3. It produces gratitude. Nothing will make you appreciate a working toe more than having a broken one. You see healthy-toed people walk around and think, “They’ve no idea how good it is to walk around freely without pain.” In the same way, facing death makes us deeply appreciate the gifts of life we so often take for granted. Your spouse, your kids, your friends, your morning coffee, the way the morning sun warms your face, none of it is owed you. When you remember that, the ordinary becomes precious and the boring becomes beautiful. Everything is finally seen as the gift it is and you stop waiting to enjoy the life you have now.
4. It loosens your grip on the world. A man sentenced to death doesn’t complain about the thread counts in his bed sheets. Memento mori puts the things of earth in their proper, smaller place. Money, status, sports, or our silly grievances shrink to actual size when measured against eternity.

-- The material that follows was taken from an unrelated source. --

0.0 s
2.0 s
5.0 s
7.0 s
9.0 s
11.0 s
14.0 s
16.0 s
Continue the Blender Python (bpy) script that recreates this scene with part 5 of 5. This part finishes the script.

5. It kills sin’s appeal. Pride, greed, lust, hatred, unforgiveness, laziness, procrastination feed on the illusion that we have unlimited time to feast on them. Remembering that your heart will one day stop makes it all the less attached to empty promises and impotent saviors. The coffin exposes sin’s ugliness in a powerful way.
6. It creates urgency for what’s eternal. People who remember they will die love better, forgive sooner, and share the good news of the empty tomb more boldly. They have the hard conversation. They make the phone call. They take the time. They stop waiting until “later” because they realize it might not come.
7. It tests faith. Confessing Christ as Lord in health and prosperity will hit different when you’re laid low in the hospital bed. Practicing memento mori now will help you make a distinction between the things you say you believe and the things you actually believe. Whatever sifts lip-Christianity from heart-Christianity is well worth your time.
8. For the Christian, it stirs joy. This may be the strangest gift of all. For those who belong to Jesus, death is not the epilogue, but chapter one. Not an exit from life, but an entrance to it. It’s the moment the weary and worn pilgrim finally gets home. Remembering you will die is also remembering you will arrive.
9. It strengthens faith. Outside of Scripture, few things have strengthened my trust and gratitude for Jesus’ empty tomb than my loved ones’ full coffins. I remember preaching for my grandparents’ funerals thinking, “My God, it is so good to know the One who’s defeated the monster of death.” When I think about the day I’ll finally be laid to rest, I am all the more grateful to remember, “He is risen.”
A Closing Word
You are going to die. So am I. Pretending otherwise has never made anyone wiser, kinder, or more whole. Remembering it just might.
Number your days, fellow pilgrim. Take a note from the desert fathers and get yourself a desk-skull. Walk a mile or two through a cemetery. Read an obituary. Pray Psalm 90:12 from your heart the moment you rise from bed. Each night you lie down, think of it as a dress-rehearsal for the last time. Maybe join my students in spirit and write out your own funeral. Remember death to get a heart of wisdom.
The grave is not the end of the road for the Christian. It’s the last bend before home. Remember that, and you may find, as the saints have always found, that thinking often about death is one of the surest ways to finally start living.